>> Begin DATASET

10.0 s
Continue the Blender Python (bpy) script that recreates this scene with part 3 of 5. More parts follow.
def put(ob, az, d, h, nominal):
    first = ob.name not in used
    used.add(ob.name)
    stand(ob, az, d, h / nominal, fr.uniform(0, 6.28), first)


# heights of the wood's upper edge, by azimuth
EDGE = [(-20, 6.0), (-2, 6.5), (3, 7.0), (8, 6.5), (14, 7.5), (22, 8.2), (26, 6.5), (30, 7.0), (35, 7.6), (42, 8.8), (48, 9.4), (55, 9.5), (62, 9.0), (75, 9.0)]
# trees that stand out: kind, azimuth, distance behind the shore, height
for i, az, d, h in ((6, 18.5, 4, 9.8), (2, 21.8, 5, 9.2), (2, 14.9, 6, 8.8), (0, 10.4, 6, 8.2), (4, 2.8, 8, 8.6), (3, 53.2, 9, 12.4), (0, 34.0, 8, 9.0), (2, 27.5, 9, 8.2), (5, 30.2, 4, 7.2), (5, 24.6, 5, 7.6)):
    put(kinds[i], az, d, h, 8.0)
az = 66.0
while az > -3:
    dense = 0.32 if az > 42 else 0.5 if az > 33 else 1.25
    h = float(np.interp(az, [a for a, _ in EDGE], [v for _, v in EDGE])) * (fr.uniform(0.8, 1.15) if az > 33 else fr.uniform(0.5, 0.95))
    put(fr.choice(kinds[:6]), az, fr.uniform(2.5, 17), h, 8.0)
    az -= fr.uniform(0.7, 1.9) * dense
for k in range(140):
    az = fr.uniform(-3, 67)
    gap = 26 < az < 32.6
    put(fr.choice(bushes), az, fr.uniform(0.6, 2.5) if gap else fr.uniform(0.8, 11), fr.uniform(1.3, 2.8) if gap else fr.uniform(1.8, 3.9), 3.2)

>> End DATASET
>> Begin DATASET

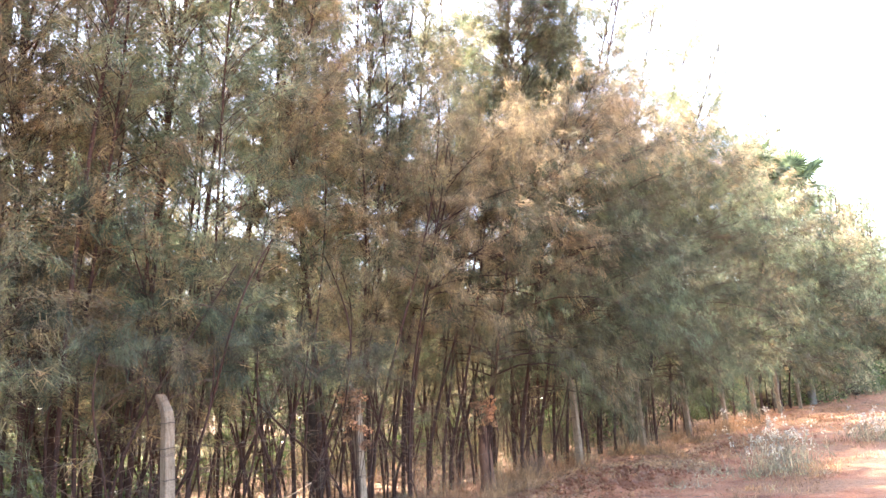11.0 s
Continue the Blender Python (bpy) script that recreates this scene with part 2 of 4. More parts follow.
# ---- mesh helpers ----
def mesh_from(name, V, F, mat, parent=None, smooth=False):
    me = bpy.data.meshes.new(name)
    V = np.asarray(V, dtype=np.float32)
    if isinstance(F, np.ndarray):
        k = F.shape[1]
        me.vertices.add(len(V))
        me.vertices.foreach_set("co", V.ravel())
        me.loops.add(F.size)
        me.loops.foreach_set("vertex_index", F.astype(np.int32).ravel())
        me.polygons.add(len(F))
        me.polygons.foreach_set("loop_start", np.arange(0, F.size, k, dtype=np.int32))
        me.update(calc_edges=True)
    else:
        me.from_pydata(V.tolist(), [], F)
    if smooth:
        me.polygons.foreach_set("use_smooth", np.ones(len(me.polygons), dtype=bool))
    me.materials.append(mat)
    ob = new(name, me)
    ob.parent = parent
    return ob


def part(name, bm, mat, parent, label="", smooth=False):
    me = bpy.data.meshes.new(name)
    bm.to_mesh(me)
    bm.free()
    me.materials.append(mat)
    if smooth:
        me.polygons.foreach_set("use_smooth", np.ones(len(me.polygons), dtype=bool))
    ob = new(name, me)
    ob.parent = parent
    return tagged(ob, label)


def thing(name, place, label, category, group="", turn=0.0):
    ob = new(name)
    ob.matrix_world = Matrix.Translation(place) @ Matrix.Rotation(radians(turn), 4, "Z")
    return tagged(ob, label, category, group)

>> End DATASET
>> Begin DATASET

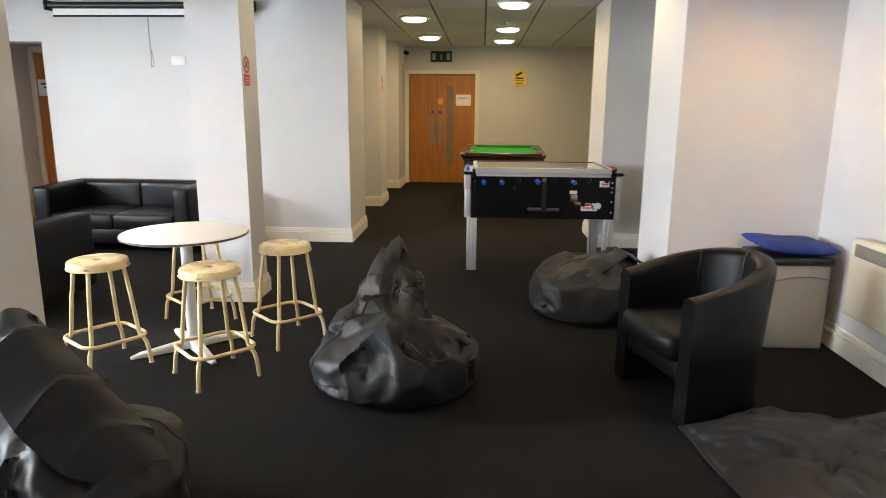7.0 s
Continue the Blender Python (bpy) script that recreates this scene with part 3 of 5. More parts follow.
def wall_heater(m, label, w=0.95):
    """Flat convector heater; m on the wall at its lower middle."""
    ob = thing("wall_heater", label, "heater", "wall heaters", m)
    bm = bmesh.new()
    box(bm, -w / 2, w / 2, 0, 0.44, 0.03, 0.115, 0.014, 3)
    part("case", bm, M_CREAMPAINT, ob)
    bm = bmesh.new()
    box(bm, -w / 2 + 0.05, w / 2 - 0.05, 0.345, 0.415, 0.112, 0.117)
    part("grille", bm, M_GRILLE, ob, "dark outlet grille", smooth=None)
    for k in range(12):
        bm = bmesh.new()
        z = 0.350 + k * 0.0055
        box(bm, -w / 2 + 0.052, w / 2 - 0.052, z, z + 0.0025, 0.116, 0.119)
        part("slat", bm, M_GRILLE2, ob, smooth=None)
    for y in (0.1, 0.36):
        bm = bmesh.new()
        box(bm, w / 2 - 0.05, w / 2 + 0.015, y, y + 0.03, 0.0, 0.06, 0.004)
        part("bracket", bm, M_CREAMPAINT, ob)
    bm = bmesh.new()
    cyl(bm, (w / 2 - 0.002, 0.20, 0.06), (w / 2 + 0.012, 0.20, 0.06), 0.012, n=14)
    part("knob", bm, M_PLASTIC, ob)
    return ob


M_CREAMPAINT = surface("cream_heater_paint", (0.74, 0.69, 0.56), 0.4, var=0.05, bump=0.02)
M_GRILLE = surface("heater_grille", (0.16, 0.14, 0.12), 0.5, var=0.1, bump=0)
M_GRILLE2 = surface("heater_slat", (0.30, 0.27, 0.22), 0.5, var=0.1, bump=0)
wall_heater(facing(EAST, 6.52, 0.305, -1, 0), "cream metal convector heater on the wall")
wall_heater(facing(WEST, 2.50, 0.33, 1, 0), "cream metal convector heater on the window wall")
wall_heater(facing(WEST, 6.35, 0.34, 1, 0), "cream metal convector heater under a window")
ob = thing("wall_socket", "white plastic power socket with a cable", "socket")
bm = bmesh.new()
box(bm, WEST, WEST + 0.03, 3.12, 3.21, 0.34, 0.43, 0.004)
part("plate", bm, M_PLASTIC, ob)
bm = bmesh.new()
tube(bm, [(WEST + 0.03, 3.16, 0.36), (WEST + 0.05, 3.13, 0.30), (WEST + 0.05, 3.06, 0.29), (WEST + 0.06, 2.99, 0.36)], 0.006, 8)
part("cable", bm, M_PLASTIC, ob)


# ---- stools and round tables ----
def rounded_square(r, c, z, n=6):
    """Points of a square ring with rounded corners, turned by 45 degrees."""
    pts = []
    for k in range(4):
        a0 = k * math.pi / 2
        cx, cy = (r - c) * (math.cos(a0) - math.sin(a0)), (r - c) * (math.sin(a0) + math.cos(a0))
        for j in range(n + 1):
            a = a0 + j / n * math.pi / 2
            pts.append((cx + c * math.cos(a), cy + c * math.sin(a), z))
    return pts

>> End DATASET

List all lines in the material containing the string "that".

Continue the Blender Python (bpy) script that recreates this scene with part 3 of 5. More parts follow.
# trees that stand out: kind, azimuth, distance behind the shore, height
Continue the Blender Python (bpy) script that recreates this scene with part 2 of 4. More parts follow.
Continue the Blender Python (bpy) script that recreates this scene with part 3 of 5. More parts follow.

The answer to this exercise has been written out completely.